This repository holds the LaTeX code for generating the PDF file of the "Multimodal Estimation of Movement and Depth Based on Events for Scene Analysis" thesis, written by Vincent Brebion and defended in January 2024.
If you want to read the thesis directly, the pre-compiled PDF is available here.

If you use this document as part of your work, please cite:

@phdthesis{Brebion2024MultimodalEO,
  title={Multimodal Estimation of Movement and Depth Based on Events for Scene Analysis},
  author={Vincent Brebion},
  school={Université de technologie de Compiègne},
  year={2024},
  month={January},
  type={PhD thesis}
}

Event cameras open new perception capabilities, allowing for the analysis of highly dynamic scenes with complex lighting. In the context of this thesis, two low-level perception tasks were examined in particular: (1) optical flow and (2) depth estimation.

In the case of optical flow, an optimization-based approach was developed, allowing for the estimation of optical flow in real-time with a single high-resolution event camera. Our approach provides accurate results, and was at the time of publishing the only event-based optical flow method working in real-time with high-resolution event cameras.

As for the depth estimation, a learning-based data-fusion method between a LiDAR and an event camera was proposed for estimating dense depth maps, in the form of a convolutional neural network (ALED). A novel notion of "two depths per event" was also proposed, as well as a novel simulated dataset containing high-resolution LiDAR, event data, and perfect ground truth depth maps. Compared to the state of the art, an error reduction of up to 61% was achieved, demonstrating the quality of the network and the benefits brought by the use of our novel dataset.

An extension to this depth estimation work was also proposed, this time using a recurrent attention-based network (DELTA) for a better modeling of the spatial and temporal relations between the LiDAR and the event data. Compared to ALED, DELTA is able to improve results across all metrics, and especially for short ranges (which are the most critical for robotic applications), where the average error is reduced up to four times.

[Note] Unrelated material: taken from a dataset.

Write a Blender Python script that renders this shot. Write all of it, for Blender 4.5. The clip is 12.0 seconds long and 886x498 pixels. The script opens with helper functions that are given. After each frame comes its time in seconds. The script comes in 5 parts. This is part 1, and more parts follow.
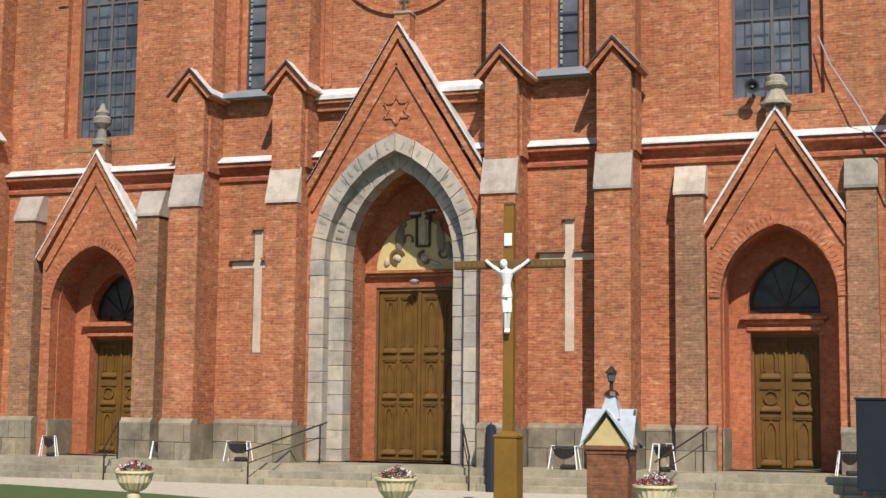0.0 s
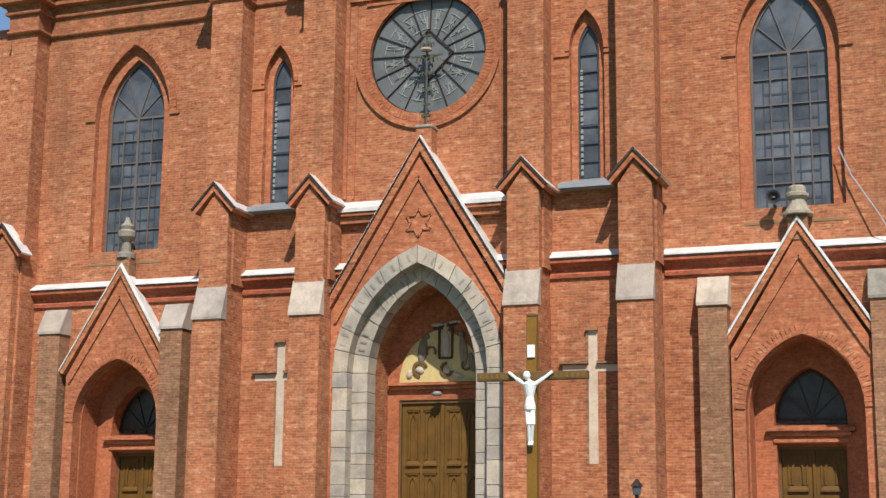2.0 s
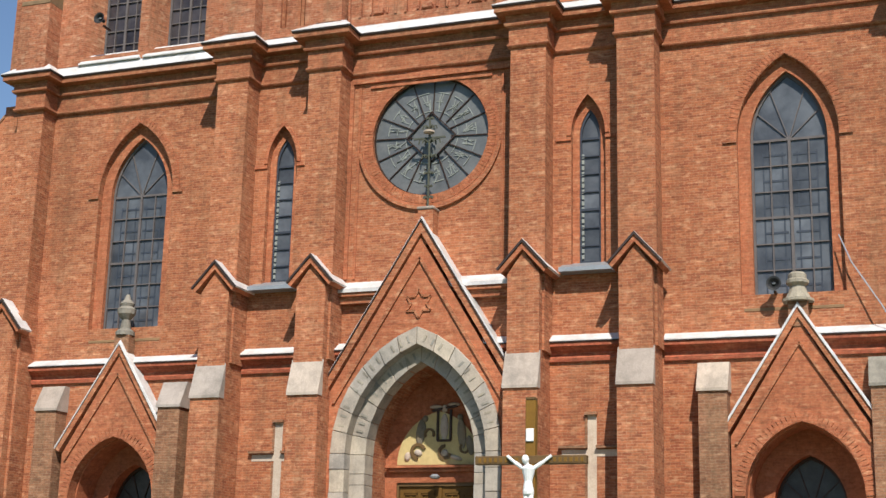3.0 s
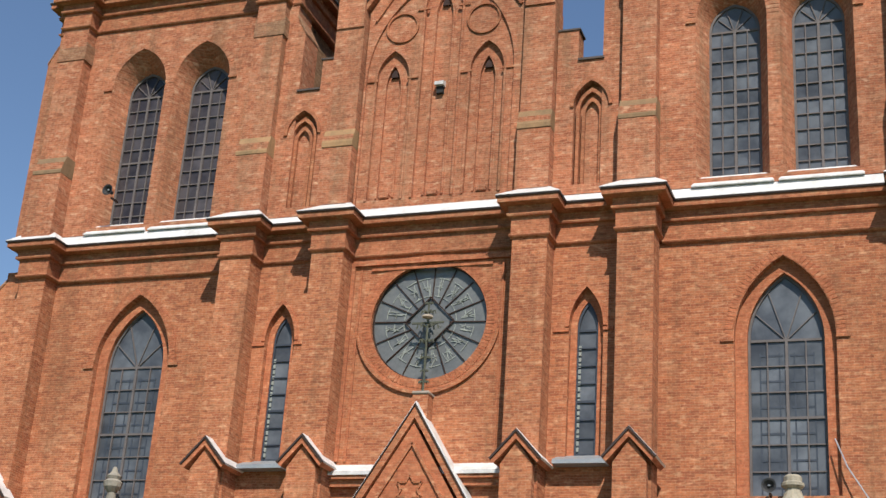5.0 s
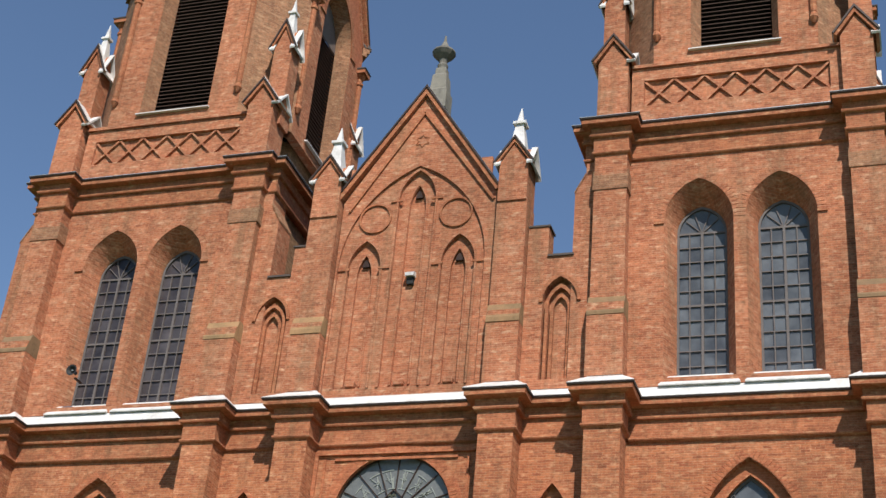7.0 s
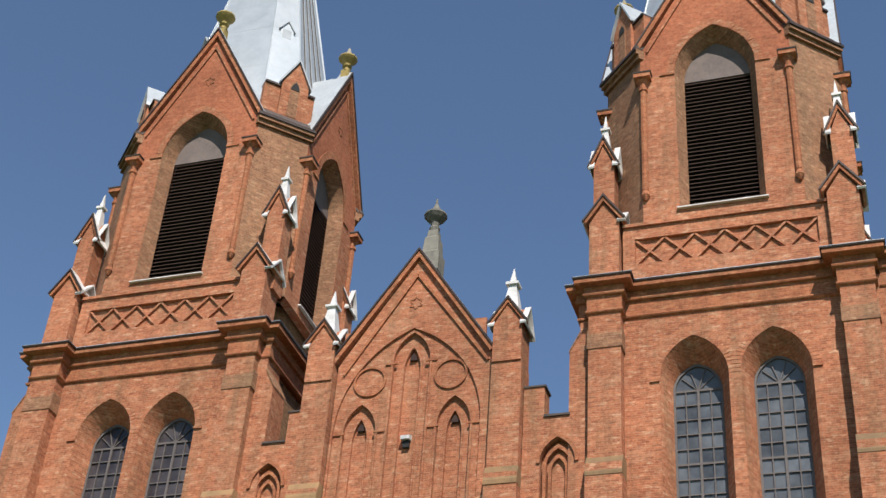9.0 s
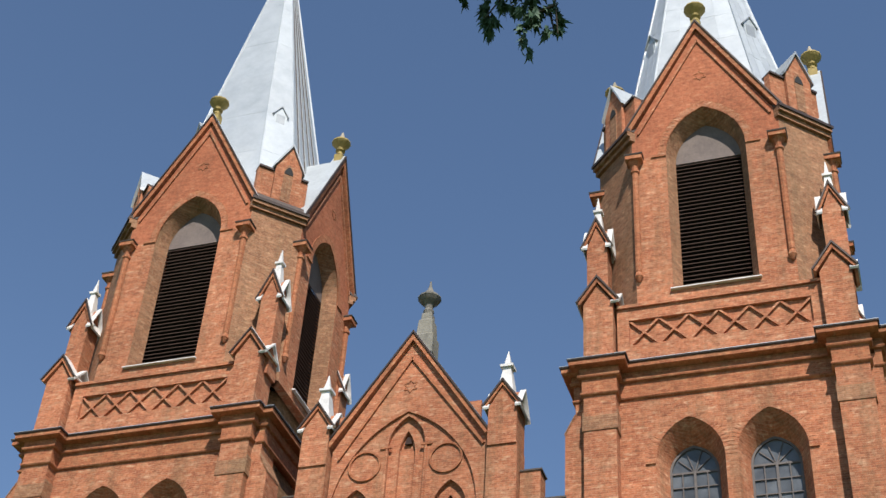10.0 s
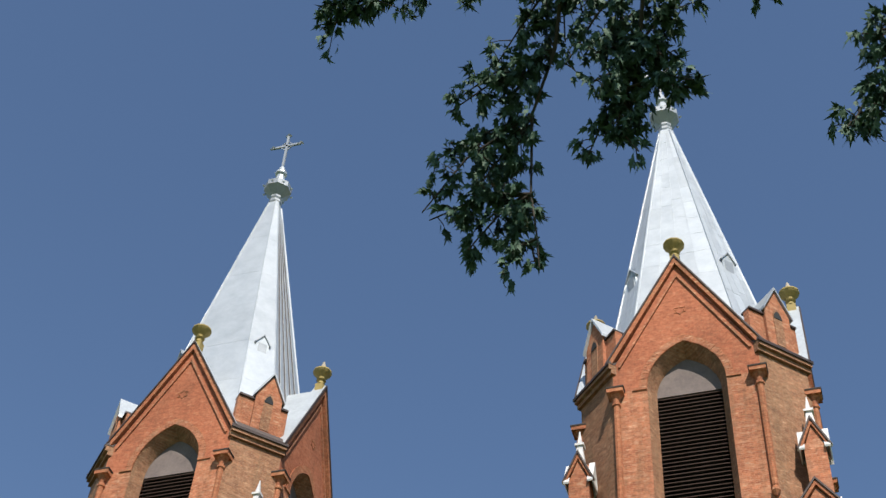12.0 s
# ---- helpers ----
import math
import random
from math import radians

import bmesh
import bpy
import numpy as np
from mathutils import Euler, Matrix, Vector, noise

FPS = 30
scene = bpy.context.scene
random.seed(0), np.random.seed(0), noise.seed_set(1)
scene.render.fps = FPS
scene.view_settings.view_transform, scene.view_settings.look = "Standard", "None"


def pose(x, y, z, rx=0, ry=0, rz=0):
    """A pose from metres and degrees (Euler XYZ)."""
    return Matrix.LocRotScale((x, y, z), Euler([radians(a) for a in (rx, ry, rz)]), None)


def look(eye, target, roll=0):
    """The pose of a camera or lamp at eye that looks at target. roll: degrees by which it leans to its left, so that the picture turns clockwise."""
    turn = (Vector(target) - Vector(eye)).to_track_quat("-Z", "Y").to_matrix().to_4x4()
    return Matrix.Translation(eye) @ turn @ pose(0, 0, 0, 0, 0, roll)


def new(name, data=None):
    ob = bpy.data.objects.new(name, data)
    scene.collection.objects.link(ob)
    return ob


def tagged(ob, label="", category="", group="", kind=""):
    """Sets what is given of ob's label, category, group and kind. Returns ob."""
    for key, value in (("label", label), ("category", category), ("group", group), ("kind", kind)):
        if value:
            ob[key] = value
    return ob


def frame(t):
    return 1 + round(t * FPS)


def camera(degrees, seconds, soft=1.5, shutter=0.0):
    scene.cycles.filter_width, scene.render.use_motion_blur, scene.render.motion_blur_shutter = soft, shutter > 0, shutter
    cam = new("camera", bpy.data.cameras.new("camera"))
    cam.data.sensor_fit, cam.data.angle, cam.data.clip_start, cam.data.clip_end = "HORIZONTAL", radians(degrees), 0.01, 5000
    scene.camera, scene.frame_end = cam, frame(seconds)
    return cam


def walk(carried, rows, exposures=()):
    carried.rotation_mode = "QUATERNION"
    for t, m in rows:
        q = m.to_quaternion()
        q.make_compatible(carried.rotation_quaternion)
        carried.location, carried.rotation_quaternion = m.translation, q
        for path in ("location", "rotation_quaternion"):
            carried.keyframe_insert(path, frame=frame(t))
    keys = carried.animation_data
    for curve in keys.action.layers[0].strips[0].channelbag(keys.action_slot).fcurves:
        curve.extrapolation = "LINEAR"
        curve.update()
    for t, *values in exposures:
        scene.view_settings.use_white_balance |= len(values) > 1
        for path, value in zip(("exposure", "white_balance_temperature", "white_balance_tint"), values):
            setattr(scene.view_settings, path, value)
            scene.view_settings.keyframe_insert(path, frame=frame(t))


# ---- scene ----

This thesis was originally compiled with TeX Live 2019. More recent releases should also be compatible, but were not tested.

To build it by yourself, first clone the repo and its submodules:

git clone --recursive https://github.com/vbrebion/phd_thesis_brebion.git

And then build it using latexmk:

cd phd_thesis_brebion
latexmk

Once done, the compiled root.pdf file can be found in the out/ folder.

This thesis and all its figures and tables are published under the Creative Commons Attribution (CC BY) 4.0 International license.
This means that you can share and adapt this work, as long as you give appropriate credit, provide a link to the license, and indicate if changes were made.